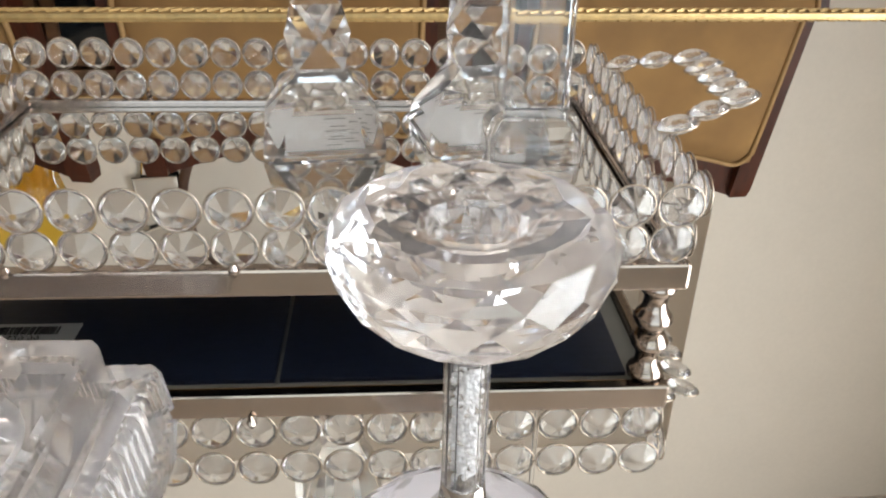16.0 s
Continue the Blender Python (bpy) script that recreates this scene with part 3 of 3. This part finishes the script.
def twisted_stick(x, y, turn, height, label):
    st = thing("crystal_candlestick", pose(x, y, FLOOR_Z, 0, 0, turn), label, "candlestick", "candlesticks in the tray")
    bm = bmesh.new()
    loft(bm, [octo(0.0306, 0.004, 0.0006), octo(0.0312, 0.006, 0.003), octo(0.0292, 0.0100, 0.0155), octo(0.0200, 0.0080, 0.0300), octo(0.0119, 0.0001, 0.0400)], cap1=False)
    bmesh.ops.triangulate(bm, faces=[f for f in bm.faces if len(f.verts) == 4])
    part("base", bm, STICK, st, "bevelled crystal foot")
    bm = bmesh.new()
    z0, z1 = 0.0400, height - 0.05
    k = max(4, 2 * round((z1 - z0) / 0.034))
    ringv = []
    for i in range(k + 1):
        z = z0 + (z1 - z0) * i / k
        r = 0.0168
        ringv.append([bm.verts.new((r * math.cos(math.pi / 2 * (j + 0.5 * (i % 2)) + math.pi / 4), r * math.sin(math.pi / 2 * (j + 0.5 * (i % 2)) + math.pi / 4), z)) for j in range(4)])
    for i, (a, b) in enumerate(zip(ringv, ringv[1:])):
        for j in range(4):
            q = (j + 1) % 4
            if i % 2 == 0:
                bm.faces.new((a[j], a[q], b[j]))
                bm.faces.new((a[q], b[q], b[j]))
            else:
                bm.faces.new((a[j], b[q], b[j]))
                bm.faces.new((a[j], a[q], b[q]))
    part("stem", bm, STICK, st, "diamond-cut crystal stem")
    bm = bmesh.new()
    loft(bm, [octo(0.0119, 0.0001, z1), octo(0.0160, 0.003, z1 + 0.012), octo(0.026, 0.004, z1 + 0.042), octo(0.0315, 0.004, height), octo(0.0125, 0.005, height), octo(0.0105, 0.005, height - 0.024), octo(0.004, 0.0015, height - 0.0245)], cap0=False)
    part("cup", bm, STICK, st, "flared square crystal cup")
    bm = bmesh.new()
    bx(bm, -0.02, -0.015, 0.0009, 0.0205, 0.023, 0.0012)
    lab = part("paper_label", bm, PAPER, st, "white paper label under the foot")
    bm = bmesh.new()
    for i, (a, b) in enumerate(((0.001, 0.009), (0.011, 0.018), (0.002, 0.016), (0.004, 0.012), (0.014, 0.019), (0.001, 0.013))):
        bx(bm, a, -0.008 + i * 0.005, 0.00122, b, -0.0072 + i * 0.005, 0.0013)
    part("print_lines", bm, INK, lab)
    return st


twisted_stick(1.803, 0.974, 6, 0.19, "short crystal candlestick with a diamond-cut stem")
twisted_stick(1.885, 0.980, 10, 0.245, "taller crystal candlestick with a diamond-cut stem")
column = thing("glass_column_candlestick", pose(1.905, 0.923, FLOOR_Z, 0, 0, -3), "clear square glass column candlestick", "candlestick", "candlesticks in the tray")
bm = bmesh.new()
loft(bm, [squarish(h, z, 48, p) for h, z, p in ((0.019, 0.0003, 6), (0.0218, 0.003, 6), (0.0228, 0.012, 6), (0.0222, 0.024, 6), (0.0180, 0.03, 7), (0.0149, 0.0325, 24))], cap1=False)
part("foot", bm, CRYSTAL, column, "rounded square glass foot", True)
bm = bmesh.new()
loft(bm, [squarish(0.0149, 0.0325, 48, 24), squarish(0.0149, 0.255, 48, 24)], cap0=False, cap1=False)
part("column", bm, CRYSTAL, column, "plain square glass shaft")
bm = bmesh.new()
loft(bm, [squarish(h, z, 48, p) for h, z, p in ((0.0149, 0.255, 24), (0.019, 0.268, 9), (0.0275, 0.292, 9), (0.029, 0.296, 9), (0.0125, 0.296, 5), (0.0105, 0.275, 5), (0.004, 0.2745, 5))], cap0=False)
part("cup", bm, CRYSTAL, column, "flared glass cup")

▸ Task requirements
Skipping the pictures, transcribe each line above exactly as it appears.

▸ Full solution
16.0 s
Continue the Blender Python (bpy) script that recreates this scene with part 3 of 3. This part finishes the script.
def twisted_stick(x, y, turn, height, label):
    st = thing("crystal_candlestick", pose(x, y, FLOOR_Z, 0, 0, turn), label, "candlestick", "candlesticks in the tray")
    bm = bmesh.new()
    loft(bm, [octo(0.0306, 0.004, 0.0006), octo(0.0312, 0.006, 0.003), octo(0.0292, 0.0100, 0.0155), octo(0.0200, 0.0080, 0.0300), octo(0.0119, 0.0001, 0.0400)], cap1=False)
    bmesh.ops.triangulate(bm, faces=[f for f in bm.faces if len(f.verts) == 4])
    part("base", bm, STICK, st, "bevelled crystal foot")
    bm = bmesh.new()
    z0, z1 = 0.0400, height - 0.05
    k = max(4, 2 * round((z1 - z0) / 0.034))
    ringv = []
    for i in range(k + 1):
        z = z0 + (z1 - z0) * i / k
        r = 0.0168
        ringv.append([bm.verts.new((r * math.cos(math.pi / 2 * (j + 0.5 * (i % 2)) + math.pi / 4), r * math.sin(math.pi / 2 * (j + 0.5 * (i % 2)) + math.pi / 4), z)) for j in range(4)])
    for i, (a, b) in enumerate(zip(ringv, ringv[1:])):
        for j in range(4):
            q = (j + 1) % 4
            if i % 2 == 0:
                bm.faces.new((a[j], a[q], b[j]))
                bm.faces.new((a[q], b[q], b[j]))
            else:
                bm.faces.new((a[j], b[q], b[j]))
                bm.faces.new((a[j], a[q], b[q]))
    part("stem", bm, STICK, st, "diamond-cut crystal stem")
    bm = bmesh.new()
    loft(bm, [octo(0.0119, 0.0001, z1), octo(0.0160, 0.003, z1 + 0.012), octo(0.026, 0.004, z1 + 0.042), octo(0.0315, 0.004, height), octo(0.0125, 0.005, height), octo(0.0105, 0.005, height - 0.024), octo(0.004, 0.0015, height - 0.0245)], cap0=False)
    part("cup", bm, STICK, st, "flared square crystal cup")
    bm = bmesh.new()
    bx(bm, -0.02, -0.015, 0.0009, 0.0205, 0.023, 0.0012)
    lab = part("paper_label", bm, PAPER, st, "white paper label under the foot")
    bm = bmesh.new()
    for i, (a, b) in enumerate(((0.001, 0.009), (0.011, 0.018), (0.002, 0.016), (0.004, 0.012), (0.014, 0.019), (0.001, 0.013))):
        bx(bm, a, -0.008 + i * 0.005, 0.00122, b, -0.0072 + i * 0.005, 0.0013)
    part("print_lines", bm, INK, lab)
    return st


twisted_stick(1.803, 0.974, 6, 0.19, "short crystal candlestick with a diamond-cut stem")
twisted_stick(1.885, 0.980, 10, 0.245, "taller crystal candlestick with a diamond-cut stem")
column = thing("glass_column_candlestick", pose(1.905, 0.923, FLOOR_Z, 0, 0, -3), "clear square glass column candlestick", "candlestick", "candlesticks in the tray")
bm = bmesh.new()
loft(bm, [squarish(h, z, 48, p) for h, z, p in ((0.019, 0.0003, 6), (0.0218, 0.003, 6), (0.0228, 0.012, 6), (0.0222, 0.024, 6), (0.0180, 0.03, 7), (0.0149, 0.0325, 24))], cap1=False)
part("foot", bm, CRYSTAL, column, "rounded square glass foot", True)
bm = bmesh.new()
loft(bm, [squarish(0.0149, 0.0325, 48, 24), squarish(0.0149, 0.255, 48, 24)], cap0=False, cap1=False)
part("column", bm, CRYSTAL, column, "plain square glass shaft")
bm = bmesh.new()
loft(bm, [squarish(h, z, 48, p) for h, z, p in ((0.0149, 0.255, 24), (0.019, 0.268, 9), (0.0275, 0.292, 9), (0.029, 0.296, 9), (0.0125, 0.296, 5), (0.0105, 0.275, 5), (0.004, 0.2745, 5))], cap0=False)
part("cup", bm, CRYSTAL, column, "flared glass cup")